Auch der nach Anzahl größte Patentanmelder kommt aus China: Huawei steigerte sich um fast 1000 auf 4505 Anmeldungen. Dahinter folgen LG (3510), Qualcomm, das seine Anmeldungen auf 2966 fast verdoppelte, und Samsung (2874). Die deutsche Nummer eins, Siemens, folgt auf dem sechsten Platz mit 1735 Patentanmeldungen. Das sind 25 mehr als vor einem Jahr, dennoch rutscht der Münchner Konzern einen Platz nach unten.

Weitere deutsche Konzerne in den Top 50 sind BASF auf Rang acht mit 1401, Bosch mit 1214 (Rang elf), Siemens Energy mit 601 (28) und die Fraunhofer-Gesellschaft mit 453 Patentanmeldungen auf Platz 47. Die reine Zahl der Patentanmeldungen ist aber nicht alles. "Einer der Gründe für die hohen Patentzahlen bei einigen Top-Anmeldern dürfte auch sein, dass es hier um Mobilfunkpatente für 5G und 6G geht", sagte der Leiter der Siemens-Patentabteilung, Beat Weibel. "Diese Patente werden in der Regel in Pools lizenziert, und je mehr eine Firma einbringt, desto größer ist ihr Anteil an den Lizenzgebühren", erklärte er. Es lohne sich dort also, möglichst viele und teils auch kleinteilige Patente anzumelden. "Das entspricht nicht unserem Vorgehen."

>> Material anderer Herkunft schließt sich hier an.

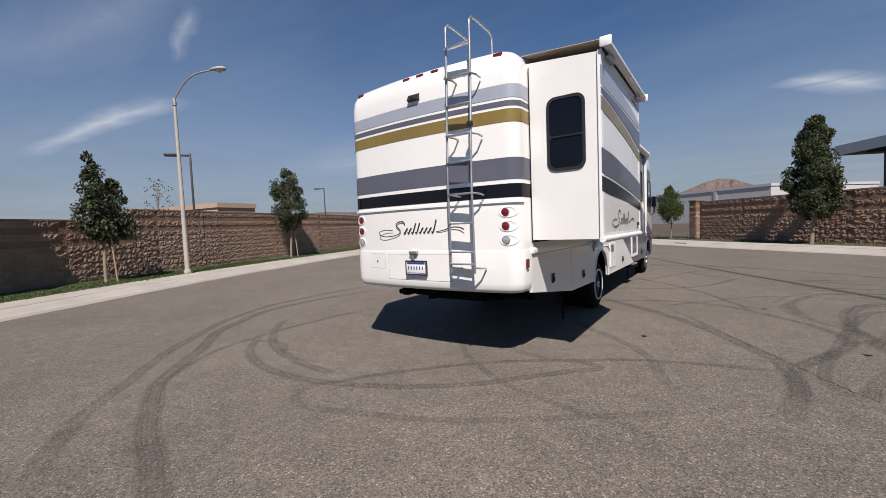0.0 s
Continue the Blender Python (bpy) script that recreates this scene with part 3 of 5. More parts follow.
def block_mesh(kind, seed):
    """A block 0.39 x 0.19 m with its face towards -y; split faces are rough."""
    if (kind, seed) in BLOCK_MESHES:
        return BLOCK_MESHES[kind, seed]
    rnd = random.Random(seed * 7 + len(kind))
    nx, nz = (7, 4) if kind == "split" else (1, 1)
    verts, faces = [], []
    for k in range(nz + 1):
        for i in range(nx + 1):
            rim = i in (0, nx) or k in (0, nz)
            out = (rnd.uniform(0.012, 0.03) if rim else rnd.uniform(0.008, 0.05)) if kind == "split" else 0.014
            verts.append((-0.1985 + 0.397 * i / nx + (0 if rim else rnd.uniform(-0.02, 0.02)), -out, 0.1965 * k / nz))
    w = nx + 1
    for k in range(nz):
        for i in range(nx):
            faces.append((k * w + i, k * w + i + 1, (k + 1) * w + i + 1, (k + 1) * w + i))
    rim = [i for i in range(w)] + [k * w + nx for k in range(1, nz + 1)] + [nz * w + i for i in range(nx - 1, -1, -1)] + [k * w for k in range(nz - 1, 0, -1)]
    n = len(verts)
    verts += [(verts[i][0], 0.02, verts[i][2]) for i in rim]
    for j in range(len(rim)):
        faces.append((rim[j], n + j, n + (j + 1) % len(rim), rim[(j + 1) % len(rim)]))
    me = bpy.data.meshes.new("block")
    me.from_pydata(verts, [], faces)
    me.materials.append(BLOCK if kind == "split" else BAND)
    BLOCK_MESHES[kind, seed] = me
    return me


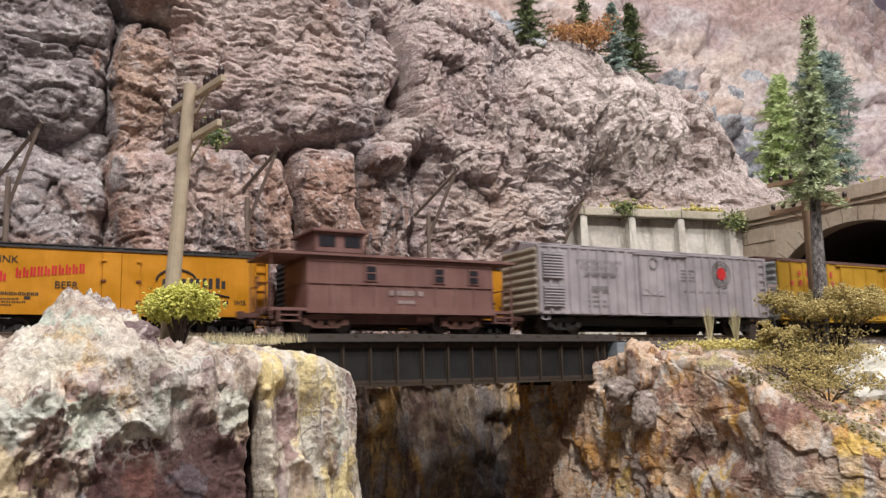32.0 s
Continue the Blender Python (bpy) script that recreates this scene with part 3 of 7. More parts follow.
def cliff():
    xs = np.concatenate([np.linspace(-4.4, -0.25, 60)[:-1], np.linspace(-0.25, -0.06, 80)[:-1], np.linspace(-0.06, 0.68, 900)])
    v = np.concatenate([np.concatenate([np.linspace(0, 0.42, 60)[:-1], np.linspace(0.42, 1, 440)]), 1 + np.linspace(0.004, 0.6, 70)])
    X, V = np.meshgrid(xs, v)
    R = ridge_line(X) + 0.006 * fbm(np.stack([X * 22, X * 0, X * 0 + 3], -1), 4)
    low = -0.26
    Z = low + np.clip(V, 0, 1) * (R - low)
    back = np.clip(V - 1, 0, 1)
    Z = Z + back * 0.10 * smooth(0.6, 0.3, X) - 0.02 * back
    Y = face_line(X) + 0.035 * (Z / 0.25) * (Z > 0) + back * 0.45
    lean = np.stack([X, Y, Z], -1)
    warp = fbm(lean * 26, 3) * 0.006
    out = np.zeros_like(X)
    for cx, cz, hw, hh, d, p, tilt in BLOCKS:
        c, s = math.cos(radians(tilt)), math.sin(radians(tilt))
        dx, dz = X - cx + warp, Z - cz + warp * 0.7
        a, b = (dx * c + dz * s) / hw, (-dx * s + dz * c) / hh
        r = (np.abs(a) ** p + np.abs(b) ** p) ** (1 / p)
        h = d * (np.clip(1 - r ** 2.2, 0, 1) ** 0.5 if p < 2.8 else np.clip(1 - r ** 4.0, 0, 1) ** 0.36)
        out = np.maximum(out, h)
    face = smooth(1.03, 0.97, V)
    # fracture relief: broad faces, ledges, chips and grain
    w3 = np.stack([fbm(lean * 45, 3), fbm(lean * 45 + 31, 3), fbm(lean * 45 + 67, 3)], -1)
    q = lean + 0.0045 * w3
    big = fbm(q * 14, 4)
    col = smooth(0.120, 0.095, Z) * smooth(0.06, 0.08, X) * smooth(0.30, 0.24, X)
    f1, g1 = facets(q * np.array([24, 24, 34]), 0)
    f2, g2 = facets(q * np.array([62, 62, 110]) + 5, 11)
    f2v, g2v = facets(q * np.array([120, 60, 34]) + 2, 17)
    f3, g3 = facets(q * np.array([170, 170, 260]) + 9, 23)
    fine = fbm(q * 300 + 3, 4, 0.6, True)
    f2 = f2 * (1 - col) + f2v * col
    ribs = fbm(q * np.array([230, 60, 30]), 4)
    strata = fbm(q * np.array([40, 40, 230]) + 12, 3) * np.maximum(smooth(0.27, 0.25, X) * smooth(0.115, 0.135, Z), 0.8 * smooth(0.25, 0.28, X) * smooth(0.165, 0.145, Z))
    out = out + 0.006 * big + 0.0058 * f1 * (1 - 0.5 * col) + 0.0018 * f2 + 0.0009 * f3 + 0.0006 * fine + 0.0019 * strata
    calm = 1 - 0.6 * smooth(0.40, 0.44, X) * smooth(0.125, 0.150, Z)
    out = out - (1 - calm) * (0.0058 * f1 * 0.5 + 0.0018 * f2 + 0.0008 * f3)
    drip = fbm(q * np.array([95, 30, 20]) + np.stack([Z * 40, Z * 0, Z * 0], -1) + 8, 3, 0.5, True)
    out = out + (1 - calm) * 0.0075 * (drip - 0.4)
    out = out + 0.0014 * ribs * (0.5 + 1.8 * col + 0.9 * smooth(0.26, 0.30, X))
    out = out - 0.0018 * (1 - g1) - 0.0012 * (1 - g2) - 0.0005 * (1 - g3)
    hatch = fbm(q * np.array([430, 80, 42]), 3) * smooth(0.25, 0.29, X) * smooth(0.14, 0.165, Z)
    out = out + 0.0034 * hatch
    # crevices between the great boulders, and a hole near the ridge
    for (xa, za), (xb, zb), wd, dp in CREVICES:
        k = np.clip(((X - xa) * (xb - xa) + (Z - za) * (zb - za)) / ((xb - xa) ** 2 + (zb - za) ** 2), 0, 1)
        d = np.hypot(X - xa - k * (xb - xa) + warp * 0.6, Z - za - k * (zb - za) + warp * 0.4)
        out = out - dp * np.exp(-(d / wd) ** 2)
    # clear of the second track
    Y2 = Y - out * (face * 0.85 + 0.15)
    Y2 = np.where(Z < 0.075, np.maximum(Y2, 0.0785 + 0.0012 * fine + 0.0015 * f2), Y2)
    Y2 = Y2 + 0.010 * smooth(-0.003, -0.020, Z)
    # the rock sits on top of the retaining wall here
    wall = 0.1728 - 0.218 * (X - 0.395)
    on = smooth(0.205, 0.123, Z) * smooth(0.396, 0.458, X + 2 * warp)
    Y2 = Y2 * (1 - on) + (wall + 0.0010 - 0.0025 * f2 - 0.005 * f1 - 0.0022 * ribs - 0.001 * f3 - 0.0012 * hatch + 0.22 * (Z - 0.117)) * on
    Y2 = np.where((Z < 0.1160) & (X > 0.412), np.maximum(Y2, wall + 0.0140), Y2)
    Z2 = Z + (1 - face) * out * 0.8
    P = np.stack([X + 0.003 * fbm(lean * 40 + 7, 3), Y2, Z2], -1)
    me = grid_mesh("cliff", P, MAT_CLIFF)
    me.materials.append(MAT_CLIFF_DARK)
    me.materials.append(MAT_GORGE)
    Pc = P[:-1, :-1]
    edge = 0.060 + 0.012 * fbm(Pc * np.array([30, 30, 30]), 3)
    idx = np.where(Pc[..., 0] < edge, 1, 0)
    # below track level the cliff takes the deepened gorge coats, shade included
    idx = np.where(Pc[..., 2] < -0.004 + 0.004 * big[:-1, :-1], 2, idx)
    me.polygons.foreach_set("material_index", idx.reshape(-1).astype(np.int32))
    tagged(part("cliff", me, None), "tall pinkish grey plaster rock cliff behind the tracks", "cliff", kind="structure")


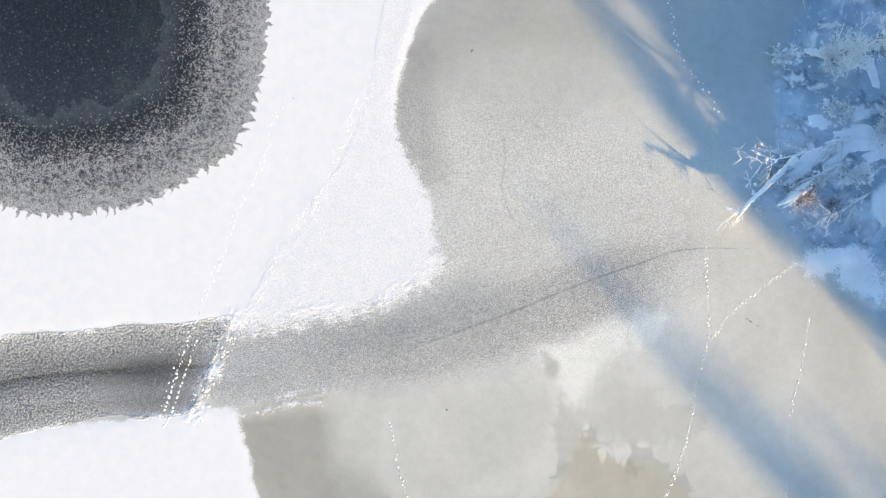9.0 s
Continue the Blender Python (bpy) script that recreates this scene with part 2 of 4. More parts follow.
    return n.done(surface, n.span(wet, 0.0, 1.0, 0.85, 0.36), n.span(wet, 0.0, 1.0, 0.15, 0.25))


def make_snow():
    n = Nodes("powder_snow")
    p = n.position()
    c = n.mix(n.span(n.noise(p, 1.5, 4), 0.3, 0.7), (0.82, 0.85, 0.90), (0.89, 0.90, 0.93))
    n.bump(n.math("ADD", n.math("MULTIPLY", n.noise(p, 3.0, 4), 0.05), n.math("MULTIPLY", n.noise(p, 14.0, 3), 0.01)))
    return n.done(c, 0.8, 0.2)


def make_frosted_bark(name, bark, lighter, cover):
    """Bark with hoar frost and snow lying on its upper side."""
    n = Nodes(name)
    p = n.position()
    up = n.node("ShaderNodeSeparateXYZ", Vector=n.node("ShaderNodeNewGeometry").outputs["Normal"]).outputs[2]
    rime = n.span(n.math("ADD", up, n.math("MULTIPLY", n.math("SUBTRACT", n.noise(p, 2.5, 4, 0.7), 0.5), 2.4)), cover, cover + 0.5)
    c = n.mix(n.noise(p, 9.0, 3), bark, lighter)
    n.bump(n.math("MULTIPLY", n.noise(p, 25.0, 3), 0.01))
    return n.done(n.mix(rime, c, (0.87, 0.89, 0.92)), 0.85, 0.2)


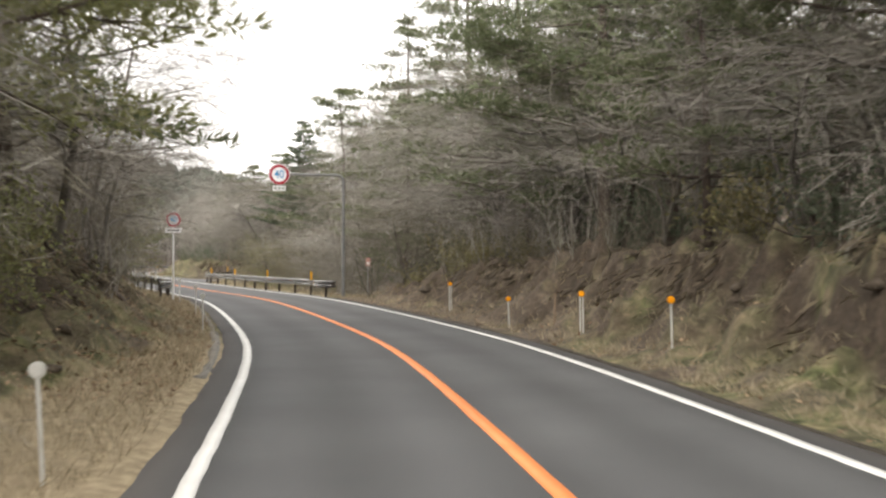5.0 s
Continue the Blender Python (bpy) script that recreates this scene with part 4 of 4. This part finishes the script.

Wie unterschiedlich Patentrangfolgen ausfallen können, zeigt sich auch beim Vergleich mit den Zahlen des Deutschen Patent- und Markenamts (DPMA) von Anfang März. Dort ist Bosch mit 3946 Anmeldungen größter Kunde, Siemens spielt keine größere Rolle. Im Bundesländer-Ranking des DPMA liegt Baden-Württemberg vorne, beim Epa Bayern. Baden Württemberg kommt auf den dritten Platz hinter Nordrhein-Westfalen. An anderer Stelle ist man sich aber einig: Auch das DPMA registrierte 2022 einen Rückgang der deutschen Anmeldungen.